Fushimi Inari Shrine

A sea of red doors

By Ariane Mignault   Jun 25, 2013 - 3 min read

During my travels to Kyoto, I had the chance to visit numerous places. Fushimi Inari Shrine is beyond doubt one of my favorite. The uncountable Japanese red torii or gates lined one after the other make this place mysterious and create a sort of interior atmosphere, inside. This work of art is located in the Fushimi ward in Kyoto. In 816, a monk named Kūkai requested the shrine to be moved to its present location. The previous structure was built in 711 on Inariyama, a small hill in the southwest of Kyoto. In 1499, the main structure of the shrine was built. It consisted of the main gate and the main shrine which were built at the bottom of the hill. From the main gate follows literally thousands of smaller torii that allow visitors to reach smaller shrines and eventually reach the top of the mountain. This mountain is about 233 meters above sea-level and is also named Inari. It is also interesting to know that the red torii are mostly donated by Japanese business men who worship Inari, the god of business. This practice dates from early Japan, when merchants gave red gates to give respect to this god, also known to be the god of rice. The multiple torii eventually created a beautiful sight and now attract a large number of tourists and visitors from around Japan, especially during the Japanese New Year. It can even be seen in popular movies, including Memoirs of a Geisha.

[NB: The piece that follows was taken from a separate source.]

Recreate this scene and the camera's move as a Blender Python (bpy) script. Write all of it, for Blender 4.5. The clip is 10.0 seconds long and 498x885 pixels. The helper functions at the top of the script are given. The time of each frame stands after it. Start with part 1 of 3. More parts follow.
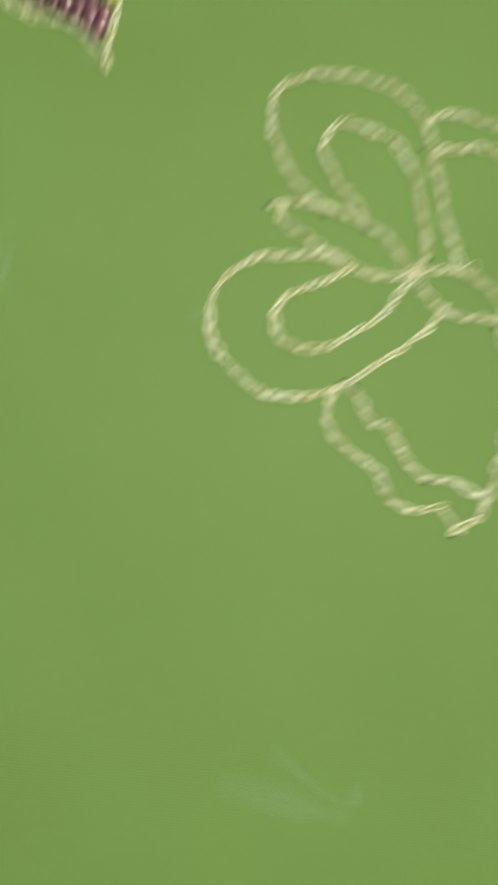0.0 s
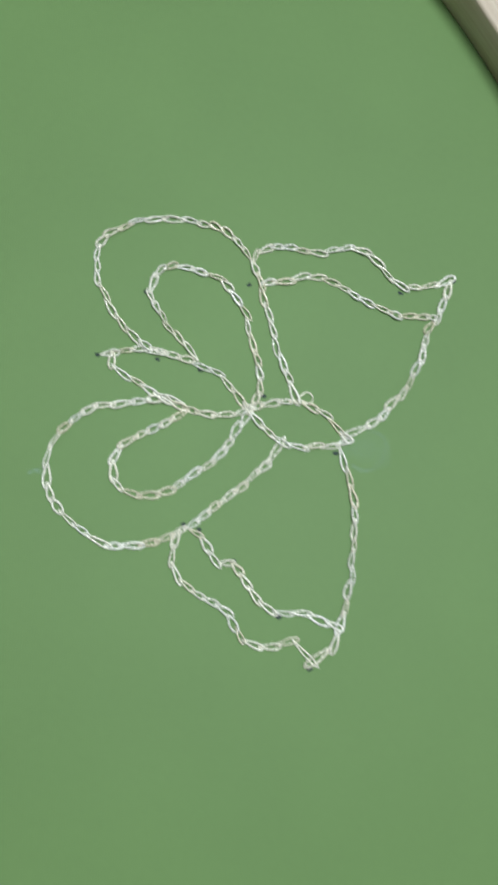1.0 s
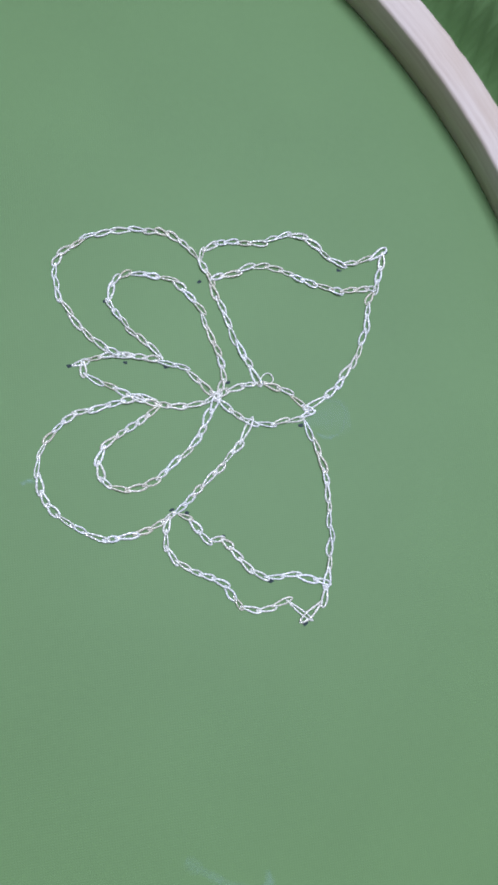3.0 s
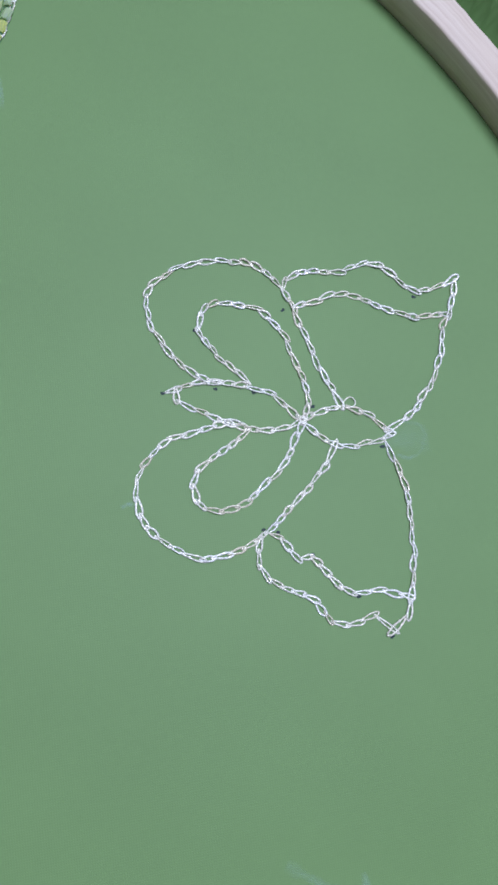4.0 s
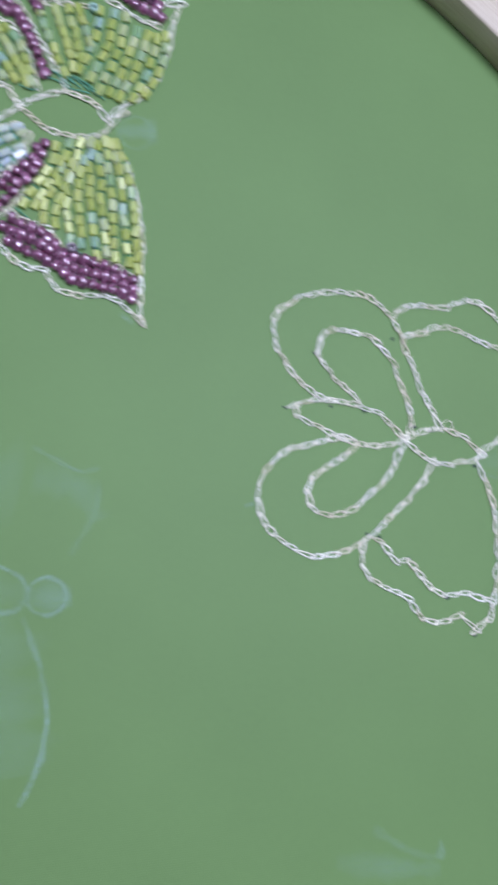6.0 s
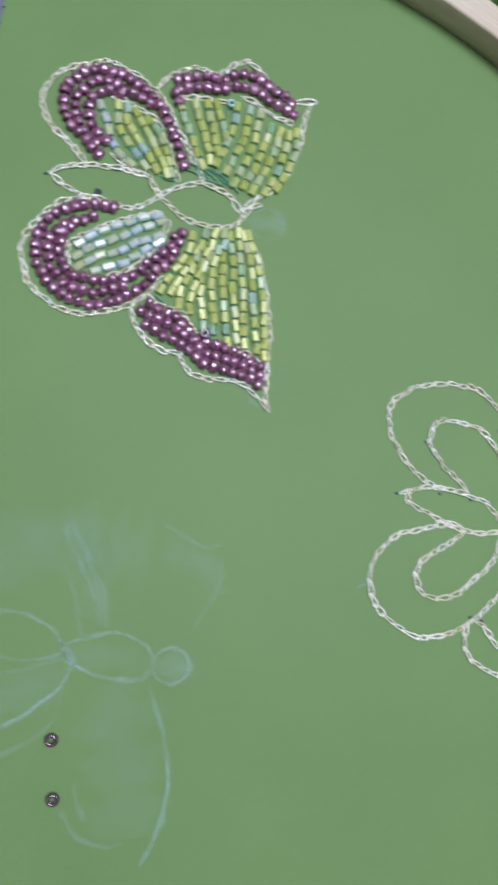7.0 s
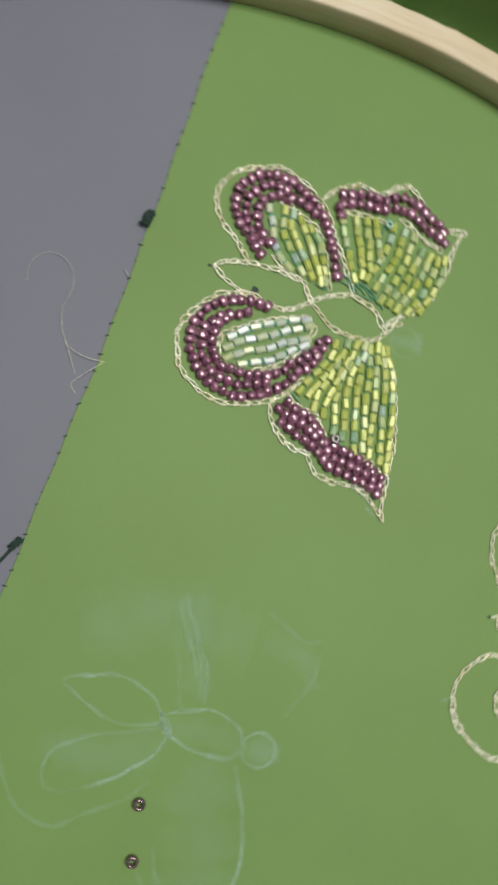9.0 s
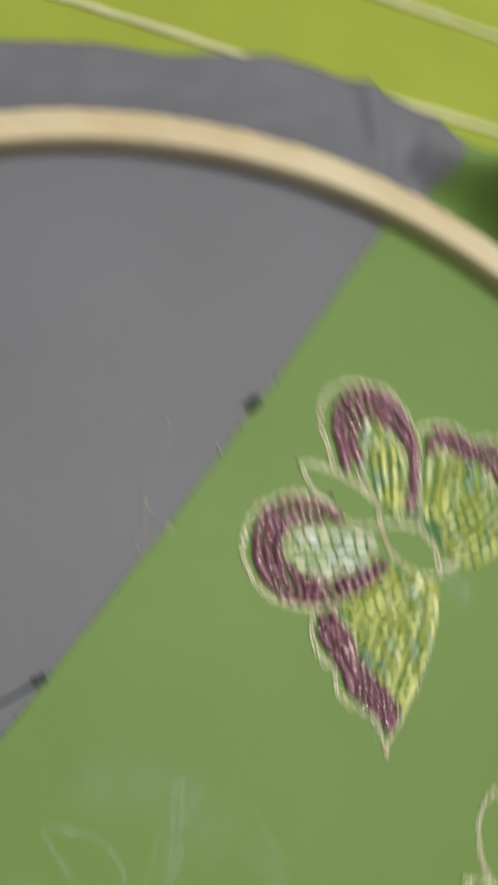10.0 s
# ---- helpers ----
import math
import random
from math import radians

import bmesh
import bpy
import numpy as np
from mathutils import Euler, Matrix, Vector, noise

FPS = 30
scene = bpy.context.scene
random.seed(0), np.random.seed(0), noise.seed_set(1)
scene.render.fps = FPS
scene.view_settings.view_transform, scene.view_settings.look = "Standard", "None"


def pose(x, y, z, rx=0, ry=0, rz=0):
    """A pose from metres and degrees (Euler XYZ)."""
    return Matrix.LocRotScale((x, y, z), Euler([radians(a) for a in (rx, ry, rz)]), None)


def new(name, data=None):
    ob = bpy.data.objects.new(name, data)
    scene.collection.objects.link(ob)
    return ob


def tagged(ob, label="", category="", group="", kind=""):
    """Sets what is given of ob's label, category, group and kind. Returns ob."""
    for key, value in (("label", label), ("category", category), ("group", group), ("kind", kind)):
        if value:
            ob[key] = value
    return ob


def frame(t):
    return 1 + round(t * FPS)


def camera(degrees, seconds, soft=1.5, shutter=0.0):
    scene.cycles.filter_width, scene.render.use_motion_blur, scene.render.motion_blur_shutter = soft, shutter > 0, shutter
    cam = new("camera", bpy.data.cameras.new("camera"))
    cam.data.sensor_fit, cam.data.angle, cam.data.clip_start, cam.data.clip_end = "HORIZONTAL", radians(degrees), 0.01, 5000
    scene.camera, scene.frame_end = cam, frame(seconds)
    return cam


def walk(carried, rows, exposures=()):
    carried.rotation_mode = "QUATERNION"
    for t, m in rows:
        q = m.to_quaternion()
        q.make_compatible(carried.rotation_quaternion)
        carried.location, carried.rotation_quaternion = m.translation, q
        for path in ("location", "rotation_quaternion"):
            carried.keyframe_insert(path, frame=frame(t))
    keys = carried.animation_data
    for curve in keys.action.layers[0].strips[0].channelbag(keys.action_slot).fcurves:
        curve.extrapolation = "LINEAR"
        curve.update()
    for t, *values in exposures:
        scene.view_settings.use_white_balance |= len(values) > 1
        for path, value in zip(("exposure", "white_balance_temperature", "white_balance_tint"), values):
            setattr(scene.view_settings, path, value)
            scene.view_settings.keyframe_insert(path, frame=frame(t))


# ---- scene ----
MM = 0.001
cam = camera(33.0, 10.0, soft=2.9, shutter=1.0)
# seconds, x y z in millimetres above the cloth, then the turns in degrees
PATH = [
    (0, 25.0, -58.7, 108.2, 6.5, -6.8, 6.9),
    (0.1, 31.55, -54.04, 114.32, 5.92, -5.25, 6.56),
    (0.2, 36.28, -50.32, 112.21, 6.14, -5.67, 6.69),
    (0.3, 38.98, -49.07, 109.55, 7.00, -6.14, 6.11),
    (0.5, 43.46, -47.48, 110.49, 8.34, -6.87, 4.62),
    (0.7, 44.89, -47.89, 114.52, 9.03, -7.20, 2.62),
    (1, 42.72, -42.85, 113.23, 9.44, -6.97, 1.68),
    (1.2, 41.98, -42.19, 111.49, 9.49, -7.20, 1.44),
    (1.5, 45.07, -43.46, 109.21, 9.51, -6.65, -0.59),
    (1.7, 45.61, -44.66, 109.26, 9.93, -6.82, -4.22),
    (2, 49.30, -40.75, 113.34, 8.59, -7.24, -4.63),
    (2.2, 46.55, -39.98, 114.75, 8.63, -7.89, -5.84),
    (2.5, 38.59, -42.12, 115.94, 8.50, -9.05, -6.23),
    (2.7, 39.87, -44.14, 118.78, 9.24, -8.38, -6.50),
    (3.8, 30.05, -42.57, 126.48, 9.22, -8.39, -7.75),
    (4, 24.99, -39.59, 126.53, 9.32, -8.71, -7.78),
    (4.5, 26.07, -42.35, 128.62, 9.32, -8.89, -7.61),
    (4.7, 26.92, -43.34, 128.73, 8.92, -8.67, -8.01),
    (5, 22.57, -44.21, 126.83, 8.72, -8.86, -7.59),
    (5.2, 19.94, -42.94, 128.28, 8.93, -8.80, -7.23),
    (6.3, -0.79, -32.93, 143.34, 7.81, -8.23, -3.08),
    (6.5, -5.62, -28.97, 143.69, 7.62, -8.36, -2.67),
    (7, -14.47, -23.47, 147.89, 8.00, -8.35, -1.22),
    (7.2, -18.02, -23.06, 145.83, 7.94, -8.47, -0.45),
    (7.5, -22.29, -20.85, 142.77, 7.79, -8.47, 0.03),
    (7.7, -22.79, -18.84, 144.93, 7.61, -8.29, 0.29),
    (8, -27.50, -17.14, 145.51, 7.72, -8.13, 0.57),
    (8.2, -29.72, -16.39, 147.43, 7.89, -8.13, 0.91),
    (8.5, -36.06, -13.82, 150.65, 7.61, -8.26, 3.05),
    (8.7, -36.79, -14.56, 150.81, 8.03, -8.21, 4.92),
    (9, -38.62, -10.92, 154.75, 7.64, -9.43, 8.09),
    (9.2, -39.93, -11.64, 155.89, 8.42, -9.94, 11.48),
    (9.5, -39.66, -4.80, 159.84, 7.77, -10.67, 14.86),
    (9.7, -46.20, -0.37, 157.43, 8.15, -10.90, 16.64),
    (9.8, -48.92, 0.87, 156.88, 8.78, -11.29, 19.07),
    (9.9, -53.50, 4.62, 158.34, 8.62, -11.69, 22.54),
    (10, -60.56, 8.26, 160.48, 8.50, -12.44, 25.38),
]
EXPOSURES = [
    (0.0, 0.03, 8300, -16), (0.5, -0.02, 7700, -16), (1.0, -0.06, 5600, 6), (1.5, -0.02, 5050, 22), (2.5, 0.0, 4950, 26),
    (4.0, 0.0, 4950, 26), (5.0, 0.0, 4950, 26), (6.5, 0.0, 5250, 20), (7.5, -0.02, 5550, 15), (8.5, -0.03, 6150, 6),
    (9.0, -0.07, 6750, 4), (10.0, -0.12, 7300, 2),
]
walk(cam, [(t, pose(x * MM, y * MM, z * MM, rx, ry, rz)) for t, x, y, z, rx, ry, rz in PATH], EXPOSURES)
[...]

If you ever have the chance to visit this shrine, you will surely see several statues of foxes surrounding the area. Foxes are an important part of any Inari shrines. They are considered messengers. At the entrance of the Fushimi Inari Shrine you can see a big fox statue with a key in his mouth.

On a normal day, Fushimi Inari is a quiet place. It is easy to just walk around and take pictures without being surrounded by people. It is also a good place to visit during a hot day because of the trees and shadows of the torii. The place gets really quiet after 17:00. People working at the shrine leave and there are not a lot of lights around. It is still possible to walk to the top of the mountain, but be careful, even during the day, it is easy to get lost due to the high numbers of smaller paths. The view at the top of the mountain is amazing. You can see a vast area of Kyoto and there are also some seats where you can rest.

Visiting Fushimi Inari Shrine is something on my to-do list every time I go to Kyoto. You can take amazing pictures and walk around without having to worry about anything else. However, you should know that the path to the top of the mountain is not always easy to walk. I would recommend a comfortable pair of shoes, although I always see Japanese girls in heels.

This shrine can easily be reach from the JR Nara Line station Inari or with a short walk from the Keihan Electric Railway to Inari Station.